The Korean peninsula is a tantalizingly unexplored slice of East Asia – a pine-clad land of mountains, misty archipelagos and rice paddies of emerald green, studded with urban pockets of incomparable joie de vivre. While its troubled history has made Korea’s very existence nothing short of miraculous, amazingly its traditions and customs have largely survived intact – and for visitors, this highly distinctive culture is an absolute joy to dive into.

Having gone their separate ways in 1953 after the catastrophic Korean War – essentially a civil war, but one largely brought about by external forces, which left millions dead and flattened almost the whole peninsula – the two Koreas are now separated by the spiky twin frontiers of the Demilitarized Zone. North Korea has armed itself to the teeth since 1953, stagnated in its pursuit of a local brand of Communism and become one of the least accessible countries in the world. Unbelievably, many foreigners seem to expect something similar of South Korea, which shows just how well kept a secret this fascinating place really is: beyond the glittering city of Seoul, gimchi, dog meat and taekwondo, little is known about the country in the outside world (and in actual fact, one of those four has largely gone the way of the dodo anyway).
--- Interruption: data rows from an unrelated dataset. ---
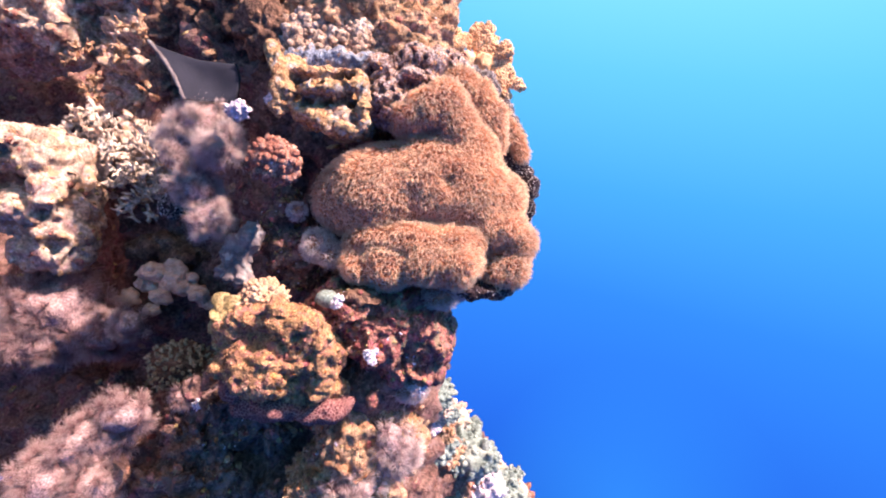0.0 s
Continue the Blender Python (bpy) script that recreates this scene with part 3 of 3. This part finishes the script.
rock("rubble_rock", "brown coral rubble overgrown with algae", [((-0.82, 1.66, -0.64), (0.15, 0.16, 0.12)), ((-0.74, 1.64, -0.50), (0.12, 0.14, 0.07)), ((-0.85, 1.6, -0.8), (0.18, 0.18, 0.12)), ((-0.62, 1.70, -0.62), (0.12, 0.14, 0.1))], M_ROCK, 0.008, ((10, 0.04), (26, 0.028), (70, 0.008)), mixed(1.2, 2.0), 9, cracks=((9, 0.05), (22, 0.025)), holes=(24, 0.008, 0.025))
rock("left_boulder", "sunlit pale coral boulder with pink crusts and hollows", [((-1.82, 2.06, 0.43), (0.20, 0.22, 0.12)), ((-1.66, 2.06, 0.36), (0.11, 0.18, 0.13)), ((-1.62, 2.05, 0.20), (0.105, 0.18, 0.17)), ((-1.80, 2.04, 0.16), (0.20, 0.18, 0.11)), ((-1.60, 2.03, 0.02), (0.09, 0.15, 0.12)), ((-1.76, 2.08, -0.02), (0.12, 0.14, 0.08))],
     M_CHALK, 0.011, ((5, 0.04), (15, 0.024), (45, 0.007)), mixed(1.2, 1.5), 10, cracks=((4, 0.03),), melt=2, holes=(9, 0.012, 0.035), dents=(((-1.70, 1.86, 0.26), 0.06, 0.08), ((-1.78, 1.86, 0.03), 0.07, 0.10)))
# The lump at z 1.62 is out of view, added with the slope's top to shade the cave.
rock("shelf_rock", "overhanging shelf of sunlit coral rock", chain([(-2.55, 2.66, 1.30), (-2.30, 2.63, 1.24), (-2.10, 2.62, 1.12)], 0.10) + [((-2.35, 2.90, 1.62), (0.42, 0.36, 0.30)), ((-2.30, 2.80, 1.38), (0.30, 0.30, 0.16)), ((-2.12, 2.75, 1.24), (0.10, 0.22, 0.12)), ((-2.6, 2.9, 1.30), (0.4, 0.4, 0.22))],
     M_CHALK, 0.013, ((6, 0.04), (16, 0.03), (50, 0.010)), mixed(1.5, 1.5), 12, cracks=((6, 0.03),), holes=(16, 0.015, 0.03))
# First lump rises out of view: added to shade the cave and close the corner.
rock("slope_rock", "sunlit slope of broken coral rubble", [((-1.50, 2.74, 1.55), (0.50, 0.34, 0.42)), ((-1.58, 2.70, 0.98), (0.30, 0.28, 0.36)), ((-1.20, 2.65, 1.10), (0.32, 0.30, 0.45)), ((-1.45, 2.62, 0.50), (0.36, 0.3, 0.22))], M_CHALK, 0.011, ((7, 0.07), (18, 0.055), (45, 0.02)), mixed(1.5, 2.0), 13, cracks=((5, 0.07), (12, 0.04)))
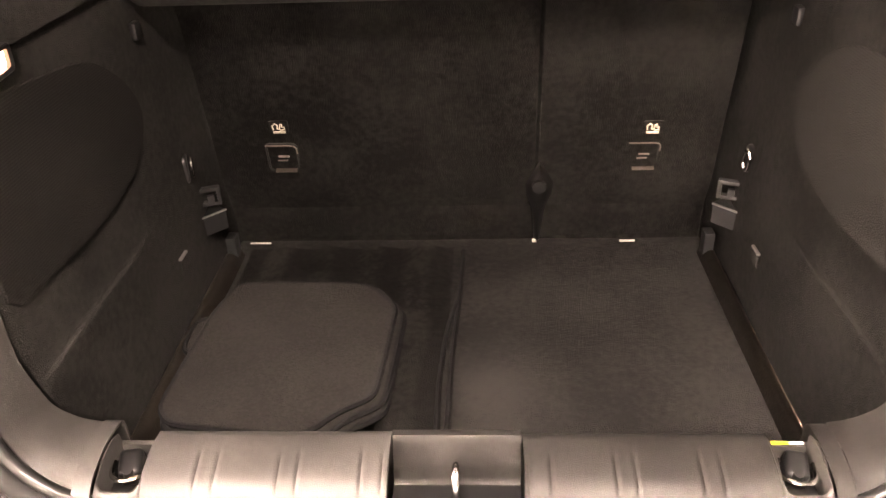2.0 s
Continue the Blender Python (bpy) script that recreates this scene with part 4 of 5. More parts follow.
def bumper_profile(x, cols):
    """Down the bumper at one place: the step's well is let in between the shoulders, edges are eased."""
    p = [Vector((x, y, z)) for y, z in cols]
    well = 1 if x < 0.315 else 0
    line = [p[0], p[0].lerp(p[1], 0.5), p[1] + (p[0] - p[1]) * min(0.2, 0.004 / (p[0] - p[1]).length)]
    for f, dy, dz in ((0.05, -0.001, -0.012), (0.16, 0.006, -0.012), (0.22, 0.008, -0.040), (0.74, 0.0, -0.020), (0.80, 0.0, -0.002)):
        q = p[1].lerp(p[2], f)
        line.append(q + Vector((0, dy, dz)) * well)
    line.append(p[2] + (p[1] - p[2]) * min(0.2, 0.003 / (p[1] - p[2]).length))
    line.append(p[2] + (p[3] - p[2]) * min(0.2, 0.004 / (p[3] - p[2]).length))
    line.append(p[2].lerp(p[3], 0.5) + Vector((0, -0.001, 0.001)))
    line.append(p[3] + (p[2] - p[3]) * min(0.2, 0.007 / (p[2] - p[3]).length))
    line.append(p[3].lerp(p[4], 0.35))
    line.append(p[4])
    line += [tuple(q) for q in spline([p[4].lerp(p[5], 0.2), *p[5:]], 24)]
    out = []
    for q in line:
        q = Vector(q)
        lean = 0.046 * max(0, (0.60 - q.z) / 0.25) ** 1.2 * (x / 0.9) ** 6
        out.append(Vector((q.x - lean, q.y, q.z)))
    return out


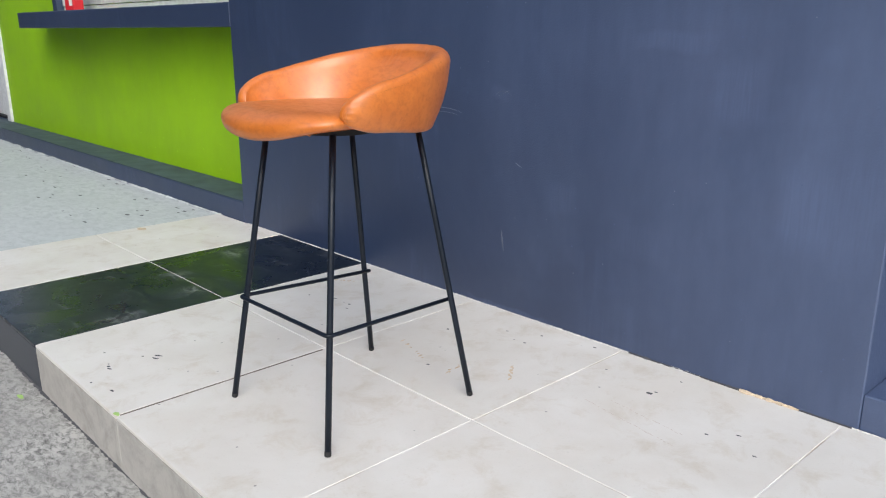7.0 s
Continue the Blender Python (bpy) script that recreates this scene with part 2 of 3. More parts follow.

After the war, the South gradually embraced democracy and has since gone on to become a powerful and dynamic economy. Its cities, bursting with places to visit, are a pulsating feast of eye-searing neon, feverish activity and round-the-clock business. Here you can shop till you drop at markets that never close, feast on eye-wateringly spicy food, get giddy on a bottle or two of soju, then sweat out the day’s exertions at a night-time sauna. However, set foot outside the urban centres and your mere presence will cause quite a stir – in the remote rural areas life continues much as it did before the “Economic Miracle” of the 1970s, and pockets of islands exist where no foreigner has ever set foot.

And for all its newfound prosperity, the South remains a land steeped in tradition. Before being abruptly choked off by the Japanese occupation in 1910, an unbroken line of more than one hundred kings existed for almost two thousand years – their grassy burial mounds have yielded thousands of golden relics – and even the capital, Seoul, has a number of palaces dating back to the fourteenth century. The wooden hanok housing of decades gone by may have largely given way to rows of apartment blocks, but these traditional dwellings can still be found in places, and you’ll never be more than a walk away from an immaculately painted Buddhist temple. Meanwhile, Confucian-style formal ceremonies continue to play an important part in local life, and some mountains still even host shamanistic rituals.

As for the Korean people themselves, they are a real delight: fiercely proud, and with a character almost as spicy as their food, they’re markedly eager to please foreigners who come to live or holiday in their country. Within hours of arriving, you may well find yourself with new friends in tow, racing up a mountainside, lunching over a delicious barbequed galbi, throwing back makkeolli until dawn, or singing the night away at a noraebang. Few travellers leave without tales of the kindness of Korean strangers, and all of them wonder why the country isn’t a more popular stop on the international travel circuit.